[BEGIN]
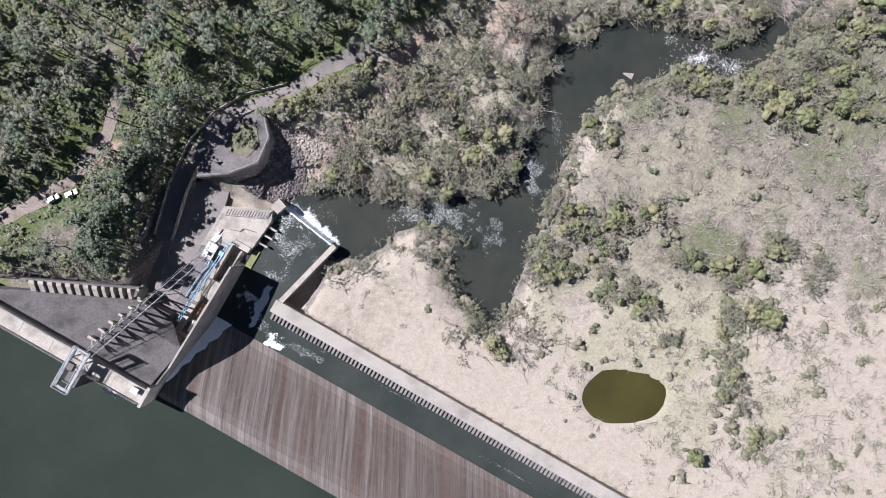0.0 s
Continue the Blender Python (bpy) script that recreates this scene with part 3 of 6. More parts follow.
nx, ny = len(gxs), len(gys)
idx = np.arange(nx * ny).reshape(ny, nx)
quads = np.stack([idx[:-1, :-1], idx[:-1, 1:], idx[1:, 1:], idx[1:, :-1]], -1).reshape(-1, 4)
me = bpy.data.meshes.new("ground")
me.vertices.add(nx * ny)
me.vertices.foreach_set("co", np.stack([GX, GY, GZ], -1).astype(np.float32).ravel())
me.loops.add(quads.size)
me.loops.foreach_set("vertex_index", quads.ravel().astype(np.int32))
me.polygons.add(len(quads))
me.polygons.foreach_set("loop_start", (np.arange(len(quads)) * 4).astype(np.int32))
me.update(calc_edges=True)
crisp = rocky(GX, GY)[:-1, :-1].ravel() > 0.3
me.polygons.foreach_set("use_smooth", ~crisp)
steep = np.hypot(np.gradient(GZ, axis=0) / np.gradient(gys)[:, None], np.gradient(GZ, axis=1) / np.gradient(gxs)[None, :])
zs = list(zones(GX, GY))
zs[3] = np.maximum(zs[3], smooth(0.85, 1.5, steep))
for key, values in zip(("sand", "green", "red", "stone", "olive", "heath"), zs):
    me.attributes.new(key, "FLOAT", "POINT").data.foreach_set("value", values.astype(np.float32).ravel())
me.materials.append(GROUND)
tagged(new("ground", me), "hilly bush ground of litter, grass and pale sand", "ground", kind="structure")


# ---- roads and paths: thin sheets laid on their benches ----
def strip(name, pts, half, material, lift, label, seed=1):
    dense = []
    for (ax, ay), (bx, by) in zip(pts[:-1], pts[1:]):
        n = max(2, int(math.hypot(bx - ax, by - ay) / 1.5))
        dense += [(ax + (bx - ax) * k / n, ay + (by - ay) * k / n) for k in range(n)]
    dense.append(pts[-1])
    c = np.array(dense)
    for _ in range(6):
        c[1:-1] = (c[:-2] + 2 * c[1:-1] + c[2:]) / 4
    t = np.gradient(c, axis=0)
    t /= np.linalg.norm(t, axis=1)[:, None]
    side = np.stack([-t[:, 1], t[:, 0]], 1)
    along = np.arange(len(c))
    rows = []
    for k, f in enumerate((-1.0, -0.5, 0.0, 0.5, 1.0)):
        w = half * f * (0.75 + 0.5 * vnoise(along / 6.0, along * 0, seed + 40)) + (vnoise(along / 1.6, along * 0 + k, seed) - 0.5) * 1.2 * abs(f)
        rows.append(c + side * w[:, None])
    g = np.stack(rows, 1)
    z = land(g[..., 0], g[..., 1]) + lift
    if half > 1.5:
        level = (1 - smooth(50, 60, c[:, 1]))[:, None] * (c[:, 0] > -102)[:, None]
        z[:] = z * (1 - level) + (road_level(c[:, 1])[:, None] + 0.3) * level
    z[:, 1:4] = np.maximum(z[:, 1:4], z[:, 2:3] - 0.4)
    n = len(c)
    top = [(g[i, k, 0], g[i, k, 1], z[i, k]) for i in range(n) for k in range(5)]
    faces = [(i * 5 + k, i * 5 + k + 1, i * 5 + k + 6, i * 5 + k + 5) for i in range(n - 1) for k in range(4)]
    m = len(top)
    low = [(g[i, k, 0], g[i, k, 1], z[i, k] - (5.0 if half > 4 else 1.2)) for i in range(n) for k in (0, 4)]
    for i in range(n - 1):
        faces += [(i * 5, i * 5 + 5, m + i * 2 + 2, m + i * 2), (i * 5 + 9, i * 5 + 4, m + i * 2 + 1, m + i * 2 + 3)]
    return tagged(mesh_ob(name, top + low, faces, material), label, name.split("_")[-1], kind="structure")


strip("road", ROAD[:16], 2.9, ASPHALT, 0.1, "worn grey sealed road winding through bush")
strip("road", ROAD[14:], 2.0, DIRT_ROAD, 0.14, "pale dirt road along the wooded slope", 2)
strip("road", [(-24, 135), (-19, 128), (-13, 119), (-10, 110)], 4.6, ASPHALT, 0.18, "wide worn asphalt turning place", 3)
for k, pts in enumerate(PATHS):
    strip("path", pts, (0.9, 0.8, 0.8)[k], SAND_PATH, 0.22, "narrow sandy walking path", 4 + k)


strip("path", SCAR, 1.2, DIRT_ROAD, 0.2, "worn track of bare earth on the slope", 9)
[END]
[BEGIN]
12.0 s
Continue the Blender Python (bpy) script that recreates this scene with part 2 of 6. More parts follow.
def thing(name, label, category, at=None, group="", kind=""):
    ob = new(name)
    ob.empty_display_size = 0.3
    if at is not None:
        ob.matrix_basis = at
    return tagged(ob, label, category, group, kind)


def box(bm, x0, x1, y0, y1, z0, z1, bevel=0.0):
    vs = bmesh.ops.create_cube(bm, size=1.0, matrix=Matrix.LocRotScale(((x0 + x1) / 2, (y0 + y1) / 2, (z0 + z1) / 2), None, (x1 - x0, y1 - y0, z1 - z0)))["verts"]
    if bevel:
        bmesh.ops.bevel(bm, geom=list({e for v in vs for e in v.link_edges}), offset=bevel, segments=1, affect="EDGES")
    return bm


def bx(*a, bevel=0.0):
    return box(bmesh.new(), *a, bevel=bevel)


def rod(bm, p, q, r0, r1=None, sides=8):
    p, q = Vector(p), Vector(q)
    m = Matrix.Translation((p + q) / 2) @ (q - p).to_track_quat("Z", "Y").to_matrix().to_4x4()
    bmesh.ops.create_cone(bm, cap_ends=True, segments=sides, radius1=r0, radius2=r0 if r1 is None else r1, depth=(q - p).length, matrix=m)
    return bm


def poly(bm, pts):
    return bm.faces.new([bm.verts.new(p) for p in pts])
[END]
[BEGIN]
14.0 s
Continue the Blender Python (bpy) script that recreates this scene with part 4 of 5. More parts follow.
[END]
Every line from the one containing "3 of 6. More parts follow." through the one containing "bush ground of" is to be given again exactly, both ends included, and no line outside that range.

Answer for the task:
Continue the Blender Python (bpy) script that recreates this scene with part 3 of 6. More parts follow.
nx, ny = len(gxs), len(gys)
idx = np.arange(nx * ny).reshape(ny, nx)
quads = np.stack([idx[:-1, :-1], idx[:-1, 1:], idx[1:, 1:], idx[1:, :-1]], -1).reshape(-1, 4)
me = bpy.data.meshes.new("ground")
me.vertices.add(nx * ny)
me.vertices.foreach_set("co", np.stack([GX, GY, GZ], -1).astype(np.float32).ravel())
me.loops.add(quads.size)
me.loops.foreach_set("vertex_index", quads.ravel().astype(np.int32))
me.polygons.add(len(quads))
me.polygons.foreach_set("loop_start", (np.arange(len(quads)) * 4).astype(np.int32))
me.update(calc_edges=True)
crisp = rocky(GX, GY)[:-1, :-1].ravel() > 0.3
me.polygons.foreach_set("use_smooth", ~crisp)
steep = np.hypot(np.gradient(GZ, axis=0) / np.gradient(gys)[:, None], np.gradient(GZ, axis=1) / np.gradient(gxs)[None, :])
zs = list(zones(GX, GY))
zs[3] = np.maximum(zs[3], smooth(0.85, 1.5, steep))
for key, values in zip(("sand", "green", "red", "stone", "olive", "heath"), zs):
    me.attributes.new(key, "FLOAT", "POINT").data.foreach_set("value", values.astype(np.float32).ravel())
me.materials.append(GROUND)
tagged(new("ground", me), "hilly bush ground of litter, grass and pale sand", "ground", kind="structure")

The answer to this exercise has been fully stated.